Reese declined to discuss how the company implemented the cuts. “Valued” customers are receiving new offers, he said.
It’s a calculated risk, Fine said.
“At some point over the next 12 months, they’re going to need incremental sources of demand, whether in the depths of summer or Thanksgiving weekend,” he said. “Gamblers are proud of their loyalty and feel they’ve invested in the company. ... But they’re going to remember the company giving them the finger.”
Sands is likely the only exception to a casino culture of promotional comps that’s too ingrained to go away, Compton said.
He said an instructor told him in 1994 that all comps would vanish within three years because casinos can’t afford them. “But they’re too much a part of the picture,” Compton said
On paper, comp reductions appear to be working. Cutting expenses including comp offers contributed to a 42 percent earnings increase at Venetian and Palazzo in the fourth quarter of last year.
The savings will come at the expense of some repeat business, said Anthony Curtis, publisher of the Las Vegas Advisor newsletter.

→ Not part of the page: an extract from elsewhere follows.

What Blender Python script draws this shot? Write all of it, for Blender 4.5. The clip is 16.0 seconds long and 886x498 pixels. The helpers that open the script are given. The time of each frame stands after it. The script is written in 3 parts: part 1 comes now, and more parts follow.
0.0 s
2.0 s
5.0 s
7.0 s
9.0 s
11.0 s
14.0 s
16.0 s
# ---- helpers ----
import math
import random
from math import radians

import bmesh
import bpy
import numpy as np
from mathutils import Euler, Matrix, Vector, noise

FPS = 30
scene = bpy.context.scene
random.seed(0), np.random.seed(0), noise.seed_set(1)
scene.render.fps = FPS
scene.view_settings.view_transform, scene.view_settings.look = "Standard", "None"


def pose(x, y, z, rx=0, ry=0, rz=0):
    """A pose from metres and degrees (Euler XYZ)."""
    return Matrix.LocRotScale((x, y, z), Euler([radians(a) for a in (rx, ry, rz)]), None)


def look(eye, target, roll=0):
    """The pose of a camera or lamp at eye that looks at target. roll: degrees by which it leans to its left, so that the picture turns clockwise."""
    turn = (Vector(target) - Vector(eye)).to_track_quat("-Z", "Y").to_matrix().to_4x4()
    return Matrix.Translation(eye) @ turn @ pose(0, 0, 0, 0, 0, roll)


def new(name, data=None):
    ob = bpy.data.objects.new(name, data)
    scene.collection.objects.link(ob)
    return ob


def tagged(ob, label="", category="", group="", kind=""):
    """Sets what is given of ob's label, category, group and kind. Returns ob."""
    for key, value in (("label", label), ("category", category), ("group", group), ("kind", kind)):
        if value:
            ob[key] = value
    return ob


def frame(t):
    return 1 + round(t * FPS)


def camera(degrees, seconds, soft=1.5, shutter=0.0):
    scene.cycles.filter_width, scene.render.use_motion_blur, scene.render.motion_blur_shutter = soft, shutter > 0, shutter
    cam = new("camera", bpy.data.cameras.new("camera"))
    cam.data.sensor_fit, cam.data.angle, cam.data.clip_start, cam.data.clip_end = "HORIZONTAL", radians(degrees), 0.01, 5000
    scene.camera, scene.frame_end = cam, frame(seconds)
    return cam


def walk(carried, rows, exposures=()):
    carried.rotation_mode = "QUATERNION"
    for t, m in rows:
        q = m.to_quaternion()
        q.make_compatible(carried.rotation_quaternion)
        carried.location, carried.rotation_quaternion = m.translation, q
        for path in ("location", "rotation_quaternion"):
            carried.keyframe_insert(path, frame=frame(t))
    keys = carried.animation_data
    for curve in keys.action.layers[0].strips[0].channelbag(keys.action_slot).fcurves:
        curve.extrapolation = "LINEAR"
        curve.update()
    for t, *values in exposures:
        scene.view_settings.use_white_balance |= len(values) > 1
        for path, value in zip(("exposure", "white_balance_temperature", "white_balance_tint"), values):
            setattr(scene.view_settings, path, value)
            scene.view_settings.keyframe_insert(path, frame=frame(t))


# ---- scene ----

“Gaming customers won’t stand for it — they’ll go elsewhere,” he said.
Kane and others have gone one further, flooding the Internet with complaints in gambling chat rooms and on the Venetian’s Facebook page, a “Boycott Palazzo and Venetian” Facebook page and Tripadvisor, a travel reservations website with a public comment section that’s become required reading for hotel operators nationwide.
Rather than pay for a room at Palazzo, Kane and her friends stayed at Aria, where she quickly signed up for MGM Resorts International’s loyalty program. Competitor Caesars Entertainment has also offered to comp her stay in Las Vegas.
“Casinos tighten up all the time ... and then give comps to people who complain,” Compton said. “At least (Las Vegas Sands) is being honest with people.”